* **Task description**: Copy out every line exactly, passing over the pictures.

>>>>>

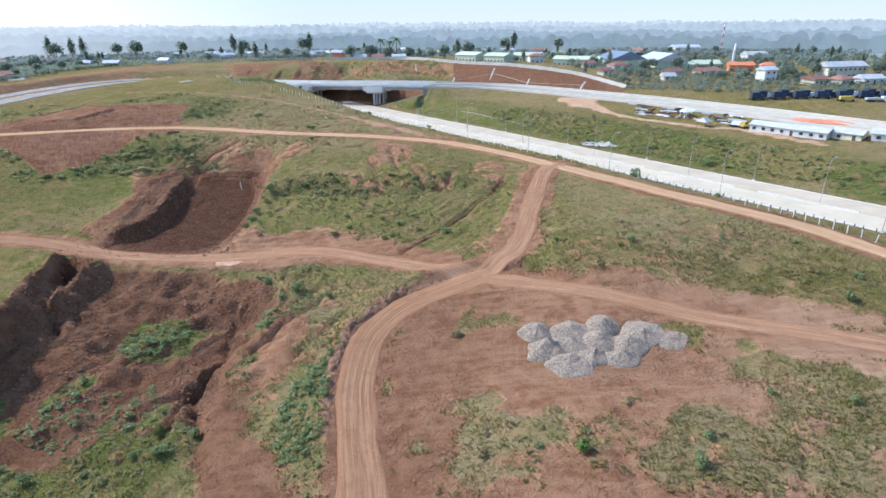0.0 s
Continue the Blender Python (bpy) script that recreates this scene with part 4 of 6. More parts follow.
def gravel_material():
    n = Nodes("grey_gravel")
    v = n.t.nodes.new("ShaderNodeTexVoronoi")
    v.inputs["Scale"].default_value = 7.0
    n.t.links.new(n.t.nodes.new("ShaderNodeTexCoord").outputs["Object"], v.inputs["Vector"])
    bw = n.t.nodes.new("ShaderNodeRGBToBW")
    n.t.links.new(v.outputs["Color"], bw.inputs["Color"])
    c = n.mix(n.ramp(bw.outputs["Val"], 0.2, 0.8), (0.165, 0.126, 0.088), (0.45, 0.365, 0.272))
    c = n.mix(n.ramp(v.outputs["Distance"], 0.3, 0.6, 0.0, 0.7), c, (0.12, 0.095, 0.075))
    c = n.mix(n.ramp(n.noise(0.5, 4), 0.42, 0.68, 0, 0.45), c, (0.40, 0.285, 0.20))
    return n.done(c, 0.9, n.bump(n.math("SUBTRACT", 1.0, v.outputs["Distance"]), 0.9, 0.12), 0, 0.25)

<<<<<

* **Output of the exercise**:
0.0 s
Continue the Blender Python (bpy) script that recreates this scene with part 4 of 6. More parts follow.
def gravel_material():
    n = Nodes("grey_gravel")
    v = n.t.nodes.new("ShaderNodeTexVoronoi")
    v.inputs["Scale"].default_value = 7.0
    n.t.links.new(n.t.nodes.new("ShaderNodeTexCoord").outputs["Object"], v.inputs["Vector"])
    bw = n.t.nodes.new("ShaderNodeRGBToBW")
    n.t.links.new(v.outputs["Color"], bw.inputs["Color"])
    c = n.mix(n.ramp(bw.outputs["Val"], 0.2, 0.8), (0.165, 0.126, 0.088), (0.45, 0.365, 0.272))
    c = n.mix(n.ramp(v.outputs["Distance"], 0.3, 0.6, 0.0, 0.7), c, (0.12, 0.095, 0.075))
    c = n.mix(n.ramp(n.noise(0.5, 4), 0.42, 0.68, 0, 0.45), c, (0.40, 0.285, 0.20))
    return n.done(c, 0.9, n.bump(n.math("SUBTRACT", 1.0, v.outputs["Distance"]), 0.9, 0.12), 0, 0.25)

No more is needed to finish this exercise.